Late in the session of 1836-1837 the prophetic truth of these words began to reveal itself. A bill was being put through the Legislature denouncing the growth of abolition sentiment and its activity in organized societies and upholding the right of property in slaves.

Suddenly Lincoln had come to a fork in the road. Popularity, the urge of many friends, the counsel of Wealth and Power, and Public Opinion, the call of good politics pointed in one direction and the crowd went that way. It was a stampede. Lincoln stood alone at the corner. The crowd beckoned, but in vain. One man came back and joined him. It was Dan Stone, who was not a candidate for re-election. His political career was ended. There were three words on the sign-board pointing toward the perilous and lonely road that Lincoln proposed to follow.
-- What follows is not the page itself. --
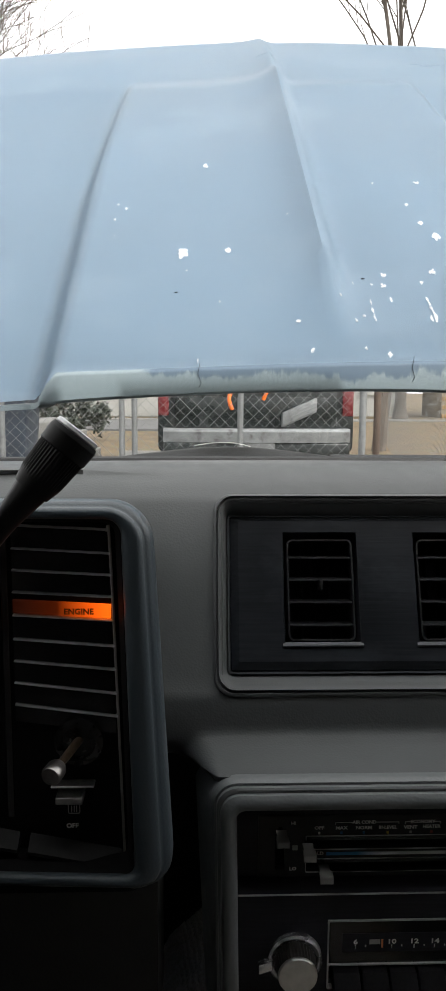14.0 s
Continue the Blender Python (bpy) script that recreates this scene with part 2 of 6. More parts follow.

They were the words Justice and Human Rights. Lincoln and Dan Stone took that road in a protest, declaring that they "believed the institution of slavery was founded upon injustice and bad policy." Lincoln had followed his conscience, instead of the crowd. At twenty-eight years of age he had safely passed the great danger point in his career. The declaration at Decatur, the speeches against Douglas, the miracle of turning 4,000,000 beasts into 4,000,000 men, the sublime utterance at Gettysburg, the wise parables, the second inaugural, the innumerable acts of mercy, all of which lifted him into undying fame, were now possible. Henceforth he was to go forward with the growing approval of his own spirit and the favor of God.